If resources are modeled solely after data entities the data versus operations impedance mismatch arises. On the read side everything is fine – given meaningful links between resources, the client can happily navigate all the way through the exposed API data. But as soon as anything needs to be changed the client is left alone with HTTP POST, PUT and DELETE methods, which all have very strict semantics and operate on the resource level. And no, PATCH method is not a solution here, since the problem is not how fine-grained control the client has over data.

The problem is that POST, PUT, DELETE and even PATCH all have too generic semantics to represent any valuable domain operation. POST doesn’t define how the posted resource representation should look like. PUT means representation replace at its entirety, while PATCH allows partial updates. Though neither PUT nor PATCH can communicate which parts of the representation can be updated or what the user’s intent was, making them almost unusable for modeling domain operations.

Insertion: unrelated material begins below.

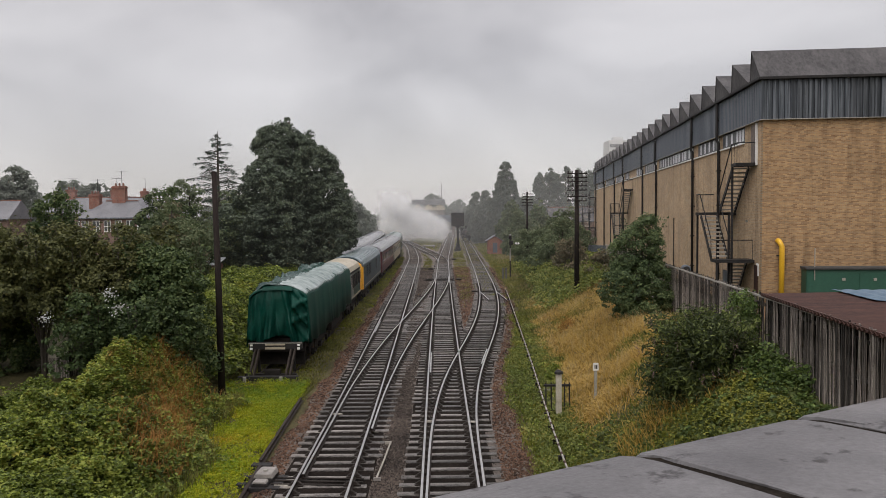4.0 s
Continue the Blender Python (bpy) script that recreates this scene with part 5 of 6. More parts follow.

And DELETE is almost never a good business operation (again, data stores and content management systems not considered), if a resource was important enough to be uniquely addressable in the first place.

Not only does complexity grow on the client, the server implementation gets complicated too. The server has to reverse-engineer the lost intent of the user from representation diffs in order to apply domain validation. Different HTTP methods are called in different contexts and require different authorization, but many web frameworks map resource actions to methods on a resource-bound class. This leads to violation of the Single Responsibility Principle and is prone to authorization and validation errors. Moreover read and write operations often require different non-functional considerations, so it makes more sense to separate reads and writes at least on the implementation level.

The described problems result in the impedance mismatch between the server and the client. If the client is not a simple forms-over-data, it “thinks” in domain operations (tasks, actions) for the write part of the domain. A solely data-centric API just doesn’t fit there.

I hope to make a case for the design smell in this blog post and plan to outline a solution in an upcoming post.